By Noor Ahmad
March
Manchester United, the globally renowned English football club with over 140 years of history, the winner of 20 Premier League titles, 12 FA Cups, three Champions’ League titles, and the home to iconic players such as David Beckham and Cristiano Ronaldo, has become the center of takeover speculation in the last several weeks. Bought outright by the Glazer family in 2005 at an estimated price of £790 million and with an estimated debt of £660 million, the takeover elicited wide protests by fans, as much of the club’s earnings had to be diverted away from spending on the club to servicing the debt. Even a campaign known as “Love United, Hate Glazer” was started by its fans. From 2010 onwards, there was speculation of supporters groups such as the “Red Knights” coalescing to buy out the Glazer family, but the price sought by the Glazers was considered well beyond what they were prepared to pay. Instead, the Glazers listed the club’s shares on the New York Stock Exchange, valuing the club at more than two billion dollars. Since then, their popularity with the club’s fans has remained strained. They decided in November 2022 to undertake a strategic review, which may include a partial or full sale of their remaining 70% share in the club. A soft deadline of Feb. 17, 2023, was set by the Glazer family’s merchant bank advisors.

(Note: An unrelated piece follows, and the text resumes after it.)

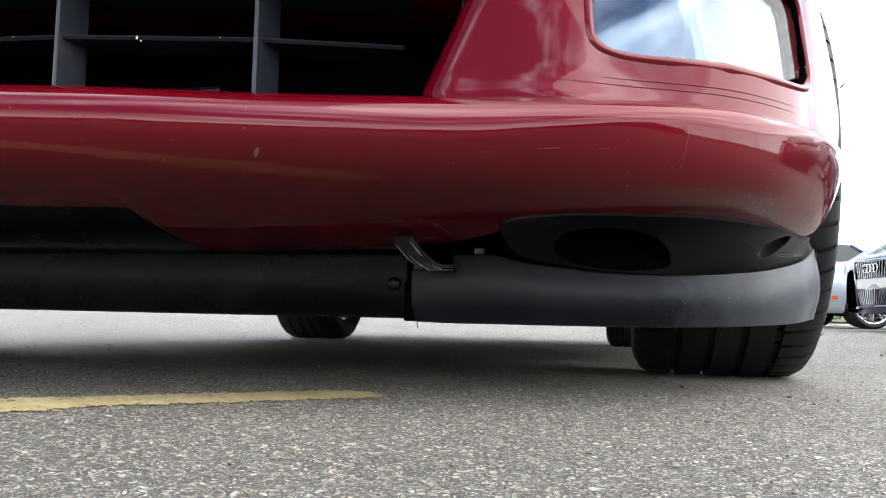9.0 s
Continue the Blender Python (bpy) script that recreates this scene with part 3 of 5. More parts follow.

Two bids for the club have materialized. One is from Sir Jim Ratcliffe, owner of INEOS Group, a British chemical company. The other, from Sheikh Jassim bin Hamad Al Thani, has elicited the most attention, as little is known about this member of the Qatari Royal Family. He is the eldest son of Sheikh Hamad bin Jassim Al Thani. The Qatari politician who goes by HBJ is the former head of the Qatar Investment Authority (QIA), foreign minister, and prime minister of Qatar. HBJ is reputedly worth $1.3 billion, according to Forbes Magazine. Yet, Sheikh Jassim’s bid is likely to be an all-cash offer, valuing the club at $4.5 billion. This disparity between the potential bid and the net worth of his family’s patriarch has raised concerns among many that Sheikh Jassim is not the true bidder; it is suspected that the QIA, the State of Qatar’s Sovereign Wealth Fund, may be the source of the funds and that Sheikh Jassim is merely a figurehead.
In the past, Sheikh Jassim was nominated by the QIA to represent its interests at Credit Suisse, which appointed him to the Board of Directors in 2010. The separation of interests is important as the QIA already owns Paris Saint-Germain (PSG), which it acquired in 2011. UEFA rules stipulate that two clubs owned by the same owner cannot compete with one another in any of their competitions. These rules were introduced to protect competitive integrity. The risks include untoward financial benefits and distorted transfer activity among clubs with the same owners to the detriment of other clubs.
Beyond this, the owners of PSG have been the target of Javier Tebas, the president of La Liga, the Spanish football league. He contends that Qatari ownership has already caused financial distortions which have allowed PSG an unfair financial advantage in bidding for and retaining players that breach UEFA’s new cost controls that place a limit on spending on player and coach wages, transfers, and agent fees to 70 percent of club revenues. These financial regulations that apply to all clubs in UEFA competitions were first introduced in 2010, with the aim of improving solvency and stability for clubs. The State of Qatar also owns Qatar Airways, its national airline, which is one of the main sponsors of PSG, providing a major source of revenue to the club in its spending. La Liga’s complaint stems from PSG’s spending, which made Kylian Mbappe reject a move to Real Madrid. Nasser Al-Khelaifi, the President of PSG, who is also a UEFA executive committee member and chairman of the European Club Association, has countered with his own criticisms of Spanish club Barcelona on raising funds and big money transfers.
Football, once dubbed the “beautiful game,” has become the epicenter of sports washing, a newly coined term that refers to ways in which countries invest in sports to promote their reputation and deflect attention from their less favorable activities. Qatar is not alone in this. Abu Dhabi owns Manchester City and has also been a sponsor of Real Madrid, and countries like Russia, Saudi Arabia and China are also considered active in this field. With football as a great interest of many people, it is an efficient conduit through media that allows positive impressions to form, according to Michael Skey of the London School of Economics.
The truth behind the bid for Manchester United may eventually be unveiled by new legislation, for which a discussion paper, also known as “white paper,” has been floated by the British government in the last few weeks and described as the most radical overhaul of governance since 1863. Although it is not common practice for the government to regulate football, this is a new set of regulations being discussed in light of the potential for sports washing. The white paper envisages a new regulator that will focus on stronger due diligence and the sources of wealth of club owners. However, given the opacity with which linkages between state and individuals exist in the Middle East, it is more likely that we may never know. But one thing is clear, foreign ownership of football clubs and sports sponsorship have become another frontier of political influence through sports washing.